South Africa is often name-checked as the best country in the world for safaris. When it comes to family-friendly trips, it’s hard to disagree. From its affordability to the breadth of accessible camps – you won’t always be braving long drives or connecting flights – to its Big Five sightings, this country is great for the all-round safari experience. It also has a wide selection of exclusive-hire safari villas and camps, so you can all stay together as a family while exploring the savannah.

If you’re after those big-ticket sightings of lion, elephant, leopard, rhino and cape buffalo, Kruger National Park, in the east, is the natural pick. Book into Royal Malewane’s exclusive-use Africa House sleeping up to 12 people, for an experience so plush you may forget you’re in the wilderness. Eclectic heirlooms, button-back chairs and large-scale art lend a sophisticated air, while an infinity pool lined with loungers ensures you unwind after early morning game drives. Everything is tailored, including meals – it comes with a private chef and housekeeper – and your family will have its own dedicated ranger, tracker and private vehicle so you can search for whichever wildlife excites you most.

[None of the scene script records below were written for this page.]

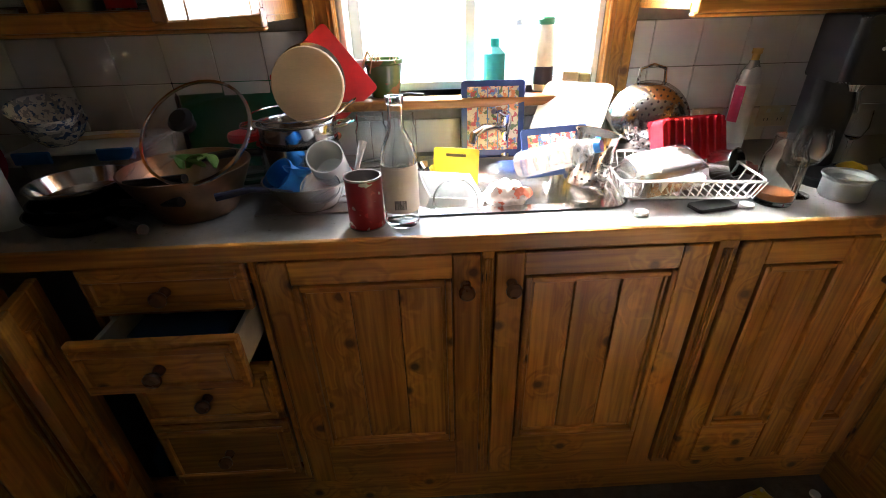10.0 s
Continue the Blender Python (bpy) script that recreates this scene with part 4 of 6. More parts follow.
# pots, stacked, with round chopping board
pot = thing("saucepan", 0.168, 3.10, TOP, 200, "steel saucepan stack with wire rack and boards", "saucepan")
part("pan_body", lathe([(0, 0), (0.10, 0), (0.105, 0.006), (0.105, 0.11), (0.109, 0.113), (0.10, 0.113), (0.10, 0.01), (0, 0.008)], 40), POTSTEEL, pot, "", True)
part("handle", tube([(0.10, 0, 0.09), (0.16, 0, 0.10), (0.27, 0, 0.095)], 0.01, 10), BLACKPL, pot, "", True)
st = thing("steamer", 0.168, 3.10, TOP + 0.114, 0, "shallow steel steamer with loop handles on the pot", "steamer")
part("pan_body", lathe([(0, 0), (0.095, 0), (0.10, 0.006), (0.104, 0.045), (0.108, 0.048), (0.1, 0.048), (0.094, 0.008), (0, 0.006)], 40), POTSTEEL, st, "", True)
for sx in (-1, 1):
    part("loop_handle", tube([(sx * 0.10, -0.03, 0.035), (sx * 0.135, -0.028, 0.04), (sx * 0.145, 0, 0.042), (sx * 0.135, 0.028, 0.04), (sx * 0.10, 0.03, 0.035)], 0.004, 8), CHROME, st, "", True)
wr = thing("wire_strainer", 0.175, 3.09, TOP + 0.164, 0, "thin wire basket ring on the steamer", "strainer")
part("ring", tube([(0.115 * math.cos(a * math.tau / 36), 0.115 * math.sin(a * math.tau / 36), 0.02) for a in range(36)], 0.002, 6, close=True), CHROME, wr, "", True)
part("ring", tube([(0.09 * math.cos(a * math.tau / 36), 0.09 * math.sin(a * math.tau / 36), 0.0) for a in range(36)], 0.002, 6, close=True), CHROME, wr, "", True)
part("loop_handle", tube([(0.11, -0.03, 0.02), (0.15, -0.02, 0.045), (0.15, 0.02, 0.045), (0.11, 0.03, 0.02)], 0.003, 6), CHROME, wr, "", True)
t = thing("chopping_board", 0.212, 3.09, TOP + 0.17, -4, "round pale wooden chopping board standing in the pots", "chopping board", rx=78)
part("disc", lathe([(0, 0), (0.088, 0), (0.091, 0.003), (0.091, 0.012), (0.088, 0.015), (0, 0.015)], 40, pose(0, 0.075, 0)), BOARDWOOD, t, "", True)
t = thing("pot_cover", 0.21, 3.125, TOP + 0.17, -4, "round steel pan lid behind the board", "pan lid", rx=80)
part("disc", lathe([(0, 0.012), (0.06, 0.008), (0.088, 0.0), (0.091, 0.002), (0.06, 0.012), (0, 0.016)], 40, pose(0, 0.08, 0)), POTSTEEL, t, "", True)
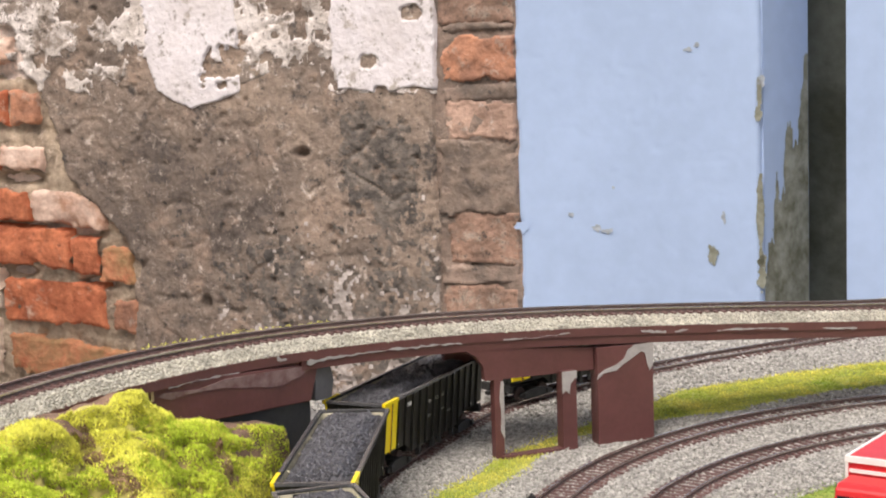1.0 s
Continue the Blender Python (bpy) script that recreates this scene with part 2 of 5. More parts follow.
M_VINYLGREEN = mat("green_vinyl", (0.25, 0.32, 0.285), 0.55, vary=0.08, scale=6)
M_VINYLDARK = mat("dark_vinyl_hem", (0.17, 0.18, 0.19), 0.6, vary=0.1, scale=8)
M_FLOOR = mat("cement_floor", (0.30, 0.29, 0.28), 0.85, vary=0.2, scale=3, bump=0.2, bump_scale=40)
M_WALLPLAIN = mat("plain_limewash", (0.62, 0.60, 0.57), 0.85, vary=0.08, scale=3, bump=0.2, bump_scale=40)


def glow(name, col, strength):
    m = bpy.data.materials.new(name)
    m.use_nodes = True
    b = m.node_tree.nodes["Principled BSDF"]
    b.inputs["Base Color"].default_value = (*col, 1)
    b.inputs["Emission Color"].default_value = (*col, 1)
    b.inputs["Emission Strength"].default_value = strength
    return m


M_REDLED = glow("lit_red_lamp", (1.0, 0.006, 0.012), 2.4)
M_GREENLED = glow("lit_green_lamp", (0.15, 1.0, 0.02), 2.4)

# ---- mesh helpers ----


def solid(name, verts, faces, material, parent=None, label="", smooth=False):
    me = bpy.data.meshes.new(name)
    me.from_pydata([tuple(v) for v in verts], [], [tuple(int(i) for i in f) for f in faces])
    me.validate()
    me.update()
    if smooth:
        me.shade_smooth()
    me.materials.append(material)
    ob = new(name, me)
    if parent:
        ob.parent = parent
    return tagged(ob, label=label)


def part(name, bm, material, parent, label="", smooth=False):
    """Links a bmesh as one mesh object under a thing or a part."""
    me = bpy.data.meshes.new(name)
    bmesh.ops.recalc_face_normals(bm, faces=bm.faces)
    bm.to_mesh(me)
    bm.free()
    if smooth:
        me.shade_smooth()
    me.materials.append(material)
    ob = new(name, me)
    ob.parent = parent
    return tagged(ob, label=label)


def arrays(name, verts, faces, material, parent=None):
    """A large mesh from numpy arrays; faces all of one size."""
    me = bpy.data.meshes.new(name)
    k = faces.shape[1]
    me.vertices.add(len(verts))
    me.vertices.foreach_set("co", np.ascontiguousarray(verts, dtype=np.float32).ravel())
    me.loops.add(faces.size)
    me.loops.foreach_set("vertex_index", np.ascontiguousarray(faces, dtype=np.int32).ravel())
    me.polygons.add(len(faces))
    me.polygons.foreach_set("loop_start", np.arange(0, faces.size, k, dtype=np.int32))
    me.update(calc_edges=True)
    me.materials.append(material)
    ob = new(name, me)
    if parent:
        ob.parent = parent
    return ob


def box_data(x0, x1, y0, y1, z0, z1):
    v = [(x, y, z) for z in (z0, z1) for y in (y0, y1) for x in (x0, x1)]
    f = [(0, 2, 3, 1), (4, 5, 7, 6), (0, 1, 5, 4), (2, 6, 7, 3), (0, 4, 6, 2), (1, 3, 7, 5)]
    return v, f


def bm_box(x0, x1, y0, y1, z0, z1, bevel=0.0, taper=None):
    """A bevelled box; taper: (dx, dy) by which its top is smaller on each side."""
    bm = bmesh.new()
    v, f = box_data(x0, x1, y0, y1, z0, z1)
    if taper:
        cx, cy = (x0 + x1) / 2, (y0 + y1) / 2
        v = [(x - math.copysign(taper[0], x - cx), y - math.copysign(taper[1], y - cy), z) if z == z1 else (x, y, z) for x, y, z in v]
    vs = [bm.verts.new(p) for p in v]
    for q in f:
        bm.faces.new([vs[i] for i in q])
    if bevel:
        bmesh.ops.bevel(bm, geom=bm.edges[:], offset=bevel, segments=2, affect="EDGES", profile=0.6)
    return bm


def bm_cyl(p0, p1, r, n=14, r2=None, bevel=0.0):
    """A round bar from p0 to p1."""
    bm = bmesh.new()
    p0, p1 = Vector(p0), Vector(p1)
    bmesh.ops.create_cone(bm, cap_ends=True, segments=n, radius1=r, radius2=r if r2 is None else r2, depth=(p1 - p0).length)
    if bevel:
        ends = [e for e in bm.edges if abs(e.verts[0].co.z - e.verts[1].co.z) < 1e-9]
        bmesh.ops.bevel(bm, geom=ends, offset=bevel, segments=2, affect="EDGES", profile=0.6)
    m = Matrix.Translation((p0 + p1) / 2) @ (p1 - p0).to_track_quat("Z", "Y").to_matrix().to_4x4()
    bmesh.ops.transform(bm, matrix=m, verts=bm.verts)
    return bm


def bm_tube(points, r, n=8):
    """A bent round bar through the points."""
    bm = bmesh.new()
    pts = [Vector(p) for p in points]
    rings = []
    for i, p in enumerate(pts):
        t = (pts[min(i + 1, len(pts) - 1)] - pts[max(i - 1, 0)]).normalized()
        a = t.orthogonal().normalized() if not rings else (rings[-1][1] - t * rings[-1][1].dot(t)).normalized()
        b = t.cross(a)
        rings.append(([bm.verts.new(p + (a * math.cos(2 * math.pi * k / n) + b * math.sin(2 * math.pi * k / n)) * r) for k in range(n)], a))
    for (ra, _), (rb, _) in zip(rings, rings[1:]):
        for k in range(n):
            bm.faces.new((ra[k], ra[(k + 1) % n], rb[(k + 1) % n], rb[k]))
    bm.faces.new(list(reversed(rings[0][0])))
    bm.faces.new(rings[-1][0])
    return bm


def bm_plate(outline, axis, lo, hi, bevel=0.0):
    """An outline in the plane across an axis (0, 1 or 2), given thickness from lo to hi."""
    bm = bmesh.new()

    def at(p, d):
        q = list(p)
        q.insert(axis, d)
        return bm.verts.new(q)

    a, b = [at(p, lo) for p in outline], [at(p, hi) for p in outline]
    n = len(outline)
    bm.faces.new(list(reversed(a)))
    bm.faces.new(b)
    for i in range(n):
        bm.faces.new((a[i], a[(i + 1) % n], b[(i + 1) % n], b[i]))
    if bevel:
        bmesh.ops.recalc_face_normals(bm, faces=bm.faces)
        bmesh.ops.bevel(bm, geom=bm.edges[:], offset=bevel, segments=1, affect="EDGES")
    return bm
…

Tailored experiences are the norm, too, at Tswalu in South Africa’s red-earth north, by the Botswana border. Every villa comes with its own private driver and tracker, but you’ll get extra special treatment when booking into the family-friendly Tarkuni, sleeping up to 10 people. Each suite in the five-room thatched villa has an outdoor deck with sun loungers – ideal if family members are craving a little time to themselves. A lounge with a fireplace, a bar stocked with South African wines and a sundowner fire pit provide the entertainment. As do, of course, the frequent day and night safari drives. Conservation-focused Tswalu specialises in sightings of rare and small animals such
as endangered pangolins, black rhino, meerkats and Kalahari black-maned lions – all just as rewarding to tick off as the classic Big Five. If you’re looking for even more to do, pay a visit to the main camp, Motse – home to a pool and restaurant serving up a smoky braai under a cloudless evening sky.

For something a little wilder, there’s no more authentic safari camp experience than bedding down under canvas. If your family are able and up for it, try Saruni Wild in Kenya. It has just three tented lodges, sleeping eight to 10 people in total, and you can hire the whole thing – ensuring an authentic (but still luxurious) safari that is still completely private. Each of the lodges – one sleeping four, the others sleeping two to three – includes private dining areas, hot showers and mosquito nets draped romantically (and practically) over the beds.

It’s atmospheric, but the safari is the main draw. This is proper bucket-list stuff: the Maasai Mara is one of the most important game reserves in Africa, home to numerous crossing points where millions of wildebeest, zebras and antelopes travel to and from the Serengeti in cinematic glory. Typically tricky-to-spot leopards are a frequent sighting, and the Mara River is stuffed with crocodiles and hippos. Game drives, guided by Maasai warriors, take all this in, but in truth you needn’t budge from camp to see wildlife. With tens of thousands of acres of untouched wilderness as your surrounds, birds, gazelles and more often wander into view. Adults can nurse a beer and a book while waiting for giant hornbills, gangly secretary birds and elegant storks to appear. Meanwhile, children can join the on-site ‘Warrior Academy’ programme – learning animal tracking skills direct from the Maasai warriors themselves.